[INFORMATION SUPPLIED]
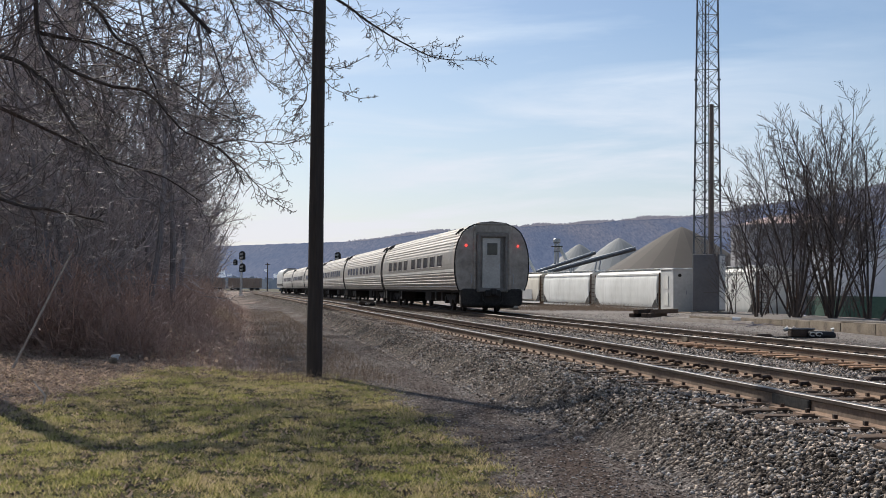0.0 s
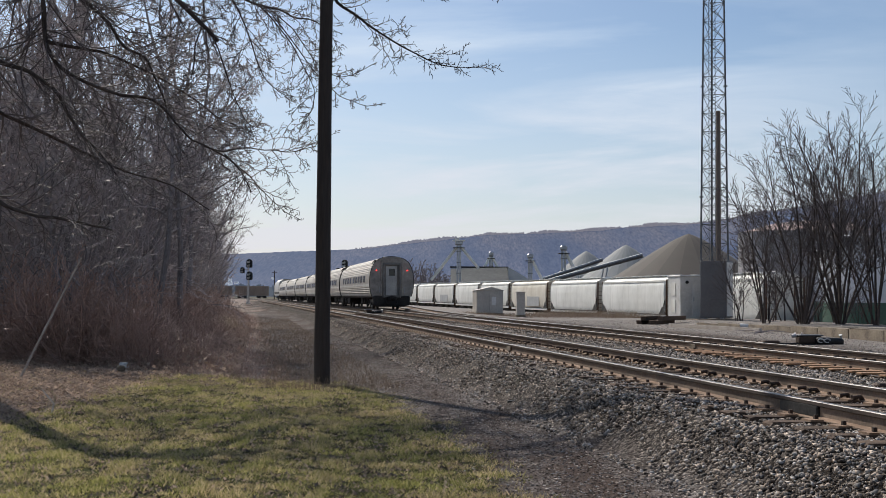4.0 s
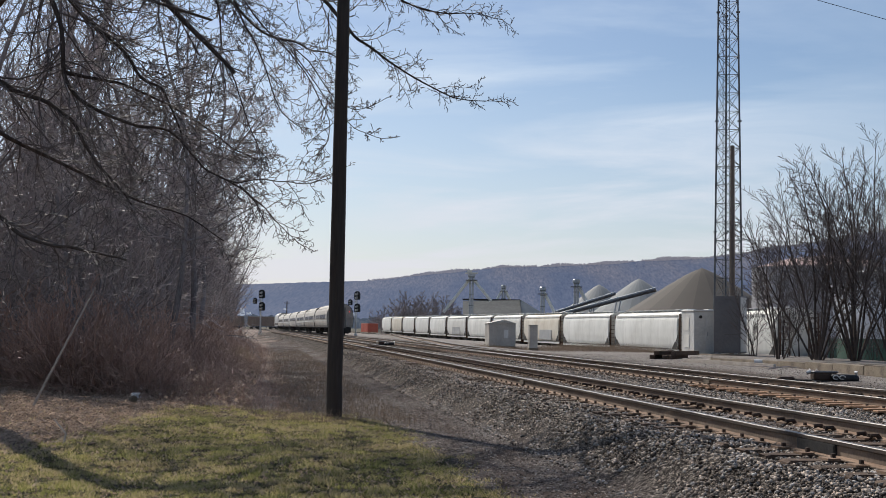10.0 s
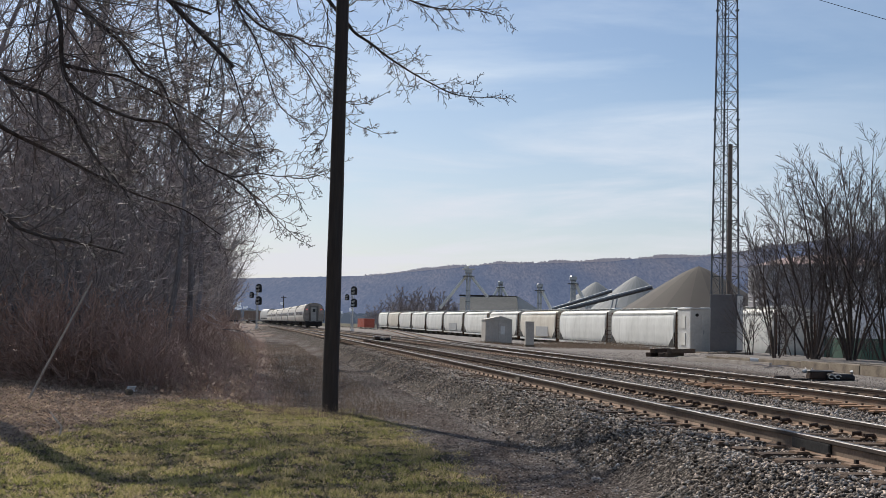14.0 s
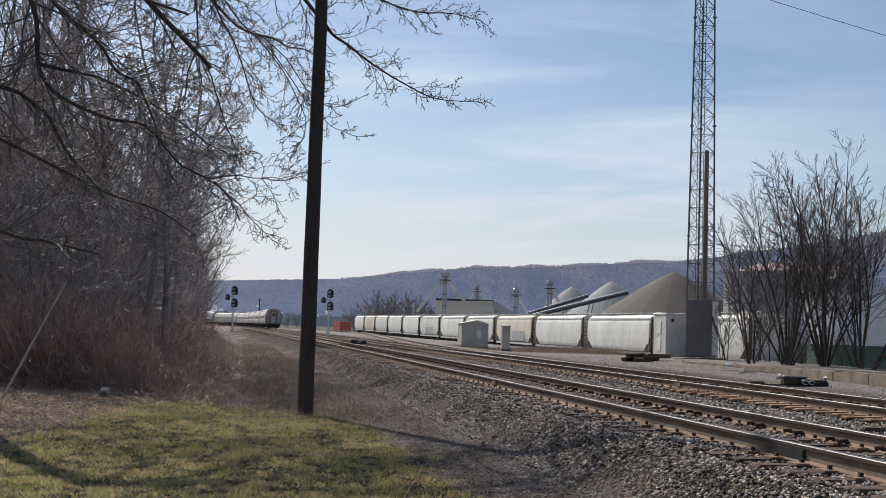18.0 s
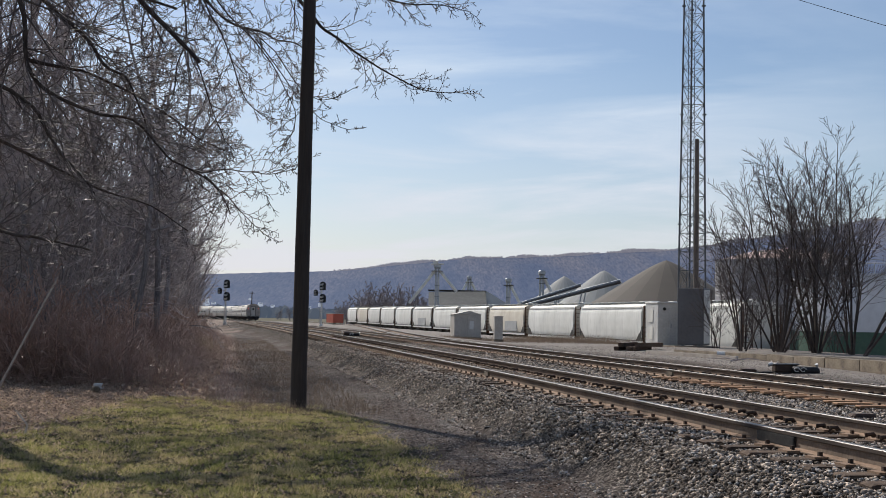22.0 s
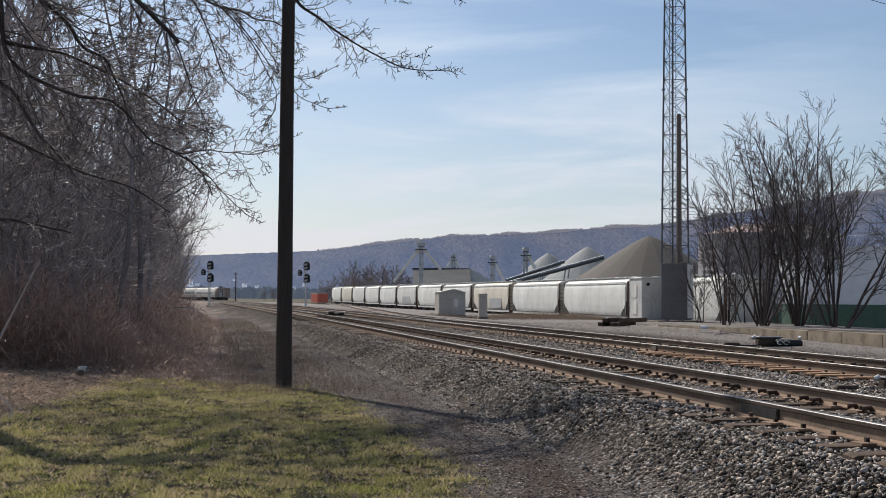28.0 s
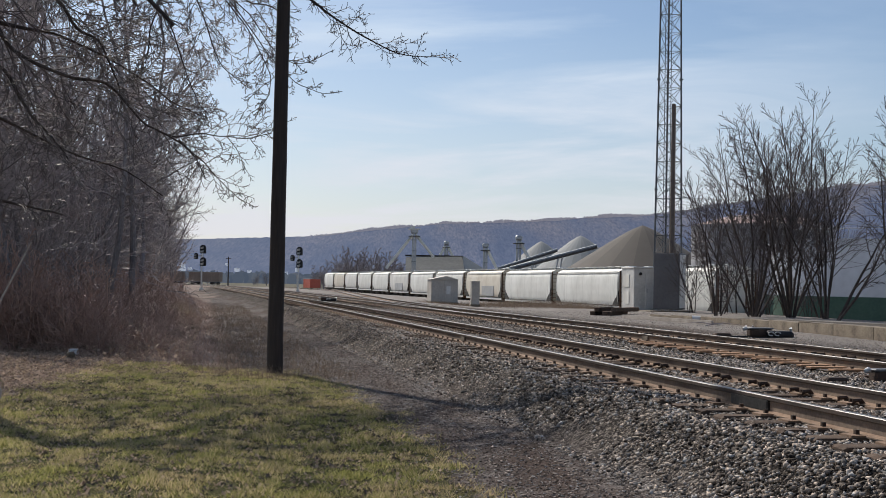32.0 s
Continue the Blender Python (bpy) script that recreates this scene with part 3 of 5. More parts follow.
def coach(name, rear_detail):
    L = 25.3
    car = thing(name, "fluted stainless steel passenger coach on the far main track", "train car", group="passenger train")
    part("body_shell", shell(L, False), M["stainless"], car, "fluted stainless steel sides", smooth=True)
    part("roof", shell(L, True), M["coach_roof"], car, "fluted roof, darkened to hold down sun glare", smooth=True)
    belt = G()
    for s in (-1, 1):
        z0, z1 = 1.74, 1.86
        belt.add([(s * (section_x(z0) + 0.012), -L / 2 + 0.1, z0), (s * (section_x(z0) + 0.012), L / 2 - 0.1, z0), (s * (section_x(z1) + 0.012), L / 2 - 0.1, z1), (s * (section_x(z1) + 0.012), -L / 2 + 0.1, z1)], [(0, 1, 2, 3)])
    part("belt_stripe", belt, M["hopper_white"], car, "pale stripe below the windows")
    # end walls
    sec = smooth_section(24)
    outl = sec + [(-x, z) for x, z in sec[-2::-1]]
    for e in (-1, 1):
        end = part("end_wall", plate([(x * 0.985, z * 0.995 + 0.004) for x, z in outl], e * L / 2 - 0.06, 0.12), M["coach_end"], car, "uneven brown-grey end wall")
        rim = G()
        ring = [(x * 1.012, z * 1.004) for x, z in outl]
        rim.tube([(x, e * L / 2, z) for x, z in ring], 0.028, 6)
        part("end_rim", rim, M["rubber"], car)
        fr = G()
        for sx in (-1, 1):
            fr.box((sx * 0.60, e * (L / 2 + 0.12), 2.12), (0.17, 0.26, 2.5), 0, 0, 0.05)
        fr.box((0, e * (L / 2 + 0.12), 3.32), (1.37, 0.26, 0.17), 0, 0, 0.05)
        fr.box((0, e * (L / 2 + 0.12), 0.97), (1.37, 0.26, 0.14), 0, 0, 0.04)
        part("diaphragm", fr, M["portal"], car, "dark door surround")
        for sx in (-1, 1):
            part("collision_post", G().box((sx * 0.76, e * (L / 2 + 0.05), 2.3), (0.16, 0.14, 2.75), 0, 0, 0.04), M["coach_end"], car)
        part("end_header", G().box((0, e * (L / 2 + 0.05), 3.58), (1.68, 0.14, 0.30), 0, 0, 0.05), M["coach_end"], car)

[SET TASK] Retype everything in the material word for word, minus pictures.

[EXPECTED ANSWER]
0.0 s
4.0 s
10.0 s
14.0 s
18.0 s
22.0 s
28.0 s
32.0 s
Continue the Blender Python (bpy) script that recreates this scene with part 3 of 5. More parts follow.
def coach(name, rear_detail):
    L = 25.3
    car = thing(name, "fluted stainless steel passenger coach on the far main track", "train car", group="passenger train")
    part("body_shell", shell(L, False), M["stainless"], car, "fluted stainless steel sides", smooth=True)
    part("roof", shell(L, True), M["coach_roof"], car, "fluted roof, darkened to hold down sun glare", smooth=True)
    belt = G()
    for s in (-1, 1):
        z0, z1 = 1.74, 1.86
        belt.add([(s * (section_x(z0) + 0.012), -L / 2 + 0.1, z0), (s * (section_x(z0) + 0.012), L / 2 - 0.1, z0), (s * (section_x(z1) + 0.012), L / 2 - 0.1, z1), (s * (section_x(z1) + 0.012), -L / 2 + 0.1, z1)], [(0, 1, 2, 3)])
    part("belt_stripe", belt, M["hopper_white"], car, "pale stripe below the windows")
    # end walls
    sec = smooth_section(24)
    outl = sec + [(-x, z) for x, z in sec[-2::-1]]
    for e in (-1, 1):
        end = part("end_wall", plate([(x * 0.985, z * 0.995 + 0.004) for x, z in outl], e * L / 2 - 0.06, 0.12), M["coach_end"], car, "uneven brown-grey end wall")
        rim = G()
        ring = [(x * 1.012, z * 1.004) for x, z in outl]
        rim.tube([(x, e * L / 2, z) for x, z in ring], 0.028, 6)
        part("end_rim", rim, M["rubber"], car)
        fr = G()
        for sx in (-1, 1):
            fr.box((sx * 0.60, e * (L / 2 + 0.12), 2.12), (0.17, 0.26, 2.5), 0, 0, 0.05)
        fr.box((0, e * (L / 2 + 0.12), 3.32), (1.37, 0.26, 0.17), 0, 0, 0.05)
        fr.box((0, e * (L / 2 + 0.12), 0.97), (1.37, 0.26, 0.14), 0, 0, 0.04)
        part("diaphragm", fr, M["portal"], car, "dark door surround")
        for sx in (-1, 1):
            part("collision_post", G().box((sx * 0.76, e * (L / 2 + 0.05), 2.3), (0.16, 0.14, 2.75), 0, 0, 0.04), M["coach_end"], car)
        part("end_header", G().box((0, e * (L / 2 + 0.05), 3.58), (1.68, 0.14, 0.30), 0, 0, 0.05), M["coach_end"], car)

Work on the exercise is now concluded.